** start Given material **

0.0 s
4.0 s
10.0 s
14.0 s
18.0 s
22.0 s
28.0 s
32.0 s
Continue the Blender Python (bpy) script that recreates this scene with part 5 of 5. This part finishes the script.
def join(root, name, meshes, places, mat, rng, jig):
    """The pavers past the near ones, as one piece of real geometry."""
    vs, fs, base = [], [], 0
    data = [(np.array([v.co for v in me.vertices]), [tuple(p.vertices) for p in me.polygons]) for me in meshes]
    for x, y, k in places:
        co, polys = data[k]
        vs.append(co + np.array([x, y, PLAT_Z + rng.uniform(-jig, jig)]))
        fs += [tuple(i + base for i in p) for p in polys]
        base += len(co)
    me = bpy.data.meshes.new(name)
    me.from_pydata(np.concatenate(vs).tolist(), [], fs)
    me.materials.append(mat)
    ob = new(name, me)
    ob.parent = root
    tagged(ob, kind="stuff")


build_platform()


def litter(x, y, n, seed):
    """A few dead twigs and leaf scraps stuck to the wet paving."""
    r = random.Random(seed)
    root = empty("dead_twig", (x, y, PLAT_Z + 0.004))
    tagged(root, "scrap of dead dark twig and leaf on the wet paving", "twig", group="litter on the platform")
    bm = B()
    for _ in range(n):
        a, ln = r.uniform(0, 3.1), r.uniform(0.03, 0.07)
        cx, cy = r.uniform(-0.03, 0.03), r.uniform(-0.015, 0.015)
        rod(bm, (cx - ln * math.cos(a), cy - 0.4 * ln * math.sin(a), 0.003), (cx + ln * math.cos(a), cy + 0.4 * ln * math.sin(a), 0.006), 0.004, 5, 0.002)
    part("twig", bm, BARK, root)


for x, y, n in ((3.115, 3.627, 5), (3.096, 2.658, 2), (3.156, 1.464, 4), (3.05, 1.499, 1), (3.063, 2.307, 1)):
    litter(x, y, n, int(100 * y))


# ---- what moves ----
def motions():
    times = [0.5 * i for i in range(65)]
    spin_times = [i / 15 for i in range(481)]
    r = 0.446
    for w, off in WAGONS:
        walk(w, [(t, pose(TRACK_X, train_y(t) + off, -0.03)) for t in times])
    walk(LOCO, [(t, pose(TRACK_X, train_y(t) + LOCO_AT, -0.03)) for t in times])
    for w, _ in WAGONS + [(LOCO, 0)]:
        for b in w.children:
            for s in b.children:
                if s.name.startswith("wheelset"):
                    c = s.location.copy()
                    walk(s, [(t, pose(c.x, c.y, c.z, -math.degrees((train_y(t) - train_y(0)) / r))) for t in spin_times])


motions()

** end Given material **

> [Task goal]:
Emit the full listing verbatim.

> [Correct result]:
0.0 s
4.0 s
10.0 s
14.0 s
18.0 s
22.0 s
28.0 s
32.0 s
Continue the Blender Python (bpy) script that recreates this scene with part 5 of 5. This part finishes the script.
def join(root, name, meshes, places, mat, rng, jig):
    """The pavers past the near ones, as one piece of real geometry."""
    vs, fs, base = [], [], 0
    data = [(np.array([v.co for v in me.vertices]), [tuple(p.vertices) for p in me.polygons]) for me in meshes]
    for x, y, k in places:
        co, polys = data[k]
        vs.append(co + np.array([x, y, PLAT_Z + rng.uniform(-jig, jig)]))
        fs += [tuple(i + base for i in p) for p in polys]
        base += len(co)
    me = bpy.data.meshes.new(name)
    me.from_pydata(np.concatenate(vs).tolist(), [], fs)
    me.materials.append(mat)
    ob = new(name, me)
    ob.parent = root
    tagged(ob, kind="stuff")


build_platform()


def litter(x, y, n, seed):
    """A few dead twigs and leaf scraps stuck to the wet paving."""
    r = random.Random(seed)
    root = empty("dead_twig", (x, y, PLAT_Z + 0.004))
    tagged(root, "scrap of dead dark twig and leaf on the wet paving", "twig", group="litter on the platform")
    bm = B()
    for _ in range(n):
        a, ln = r.uniform(0, 3.1), r.uniform(0.03, 0.07)
        cx, cy = r.uniform(-0.03, 0.03), r.uniform(-0.015, 0.015)
        rod(bm, (cx - ln * math.cos(a), cy - 0.4 * ln * math.sin(a), 0.003), (cx + ln * math.cos(a), cy + 0.4 * ln * math.sin(a), 0.006), 0.004, 5, 0.002)
    part("twig", bm, BARK, root)


for x, y, n in ((3.115, 3.627, 5), (3.096, 2.658, 2), (3.156, 1.464, 4), (3.05, 1.499, 1), (3.063, 2.307, 1)):
    litter(x, y, n, int(100 * y))


# ---- what moves ----
def motions():
    times = [0.5 * i for i in range(65)]
    spin_times = [i / 15 for i in range(481)]
    r = 0.446
    for w, off in WAGONS:
        walk(w, [(t, pose(TRACK_X, train_y(t) + off, -0.03)) for t in times])
    walk(LOCO, [(t, pose(TRACK_X, train_y(t) + LOCO_AT, -0.03)) for t in times])
    for w, _ in WAGONS + [(LOCO, 0)]:
        for b in w.children:
            for s in b.children:
                if s.name.startswith("wheelset"):
                    c = s.location.copy()
                    walk(s, [(t, pose(c.x, c.y, c.z, -math.degrees((train_y(t) - train_y(0)) / r))) for t in spin_times])


motions()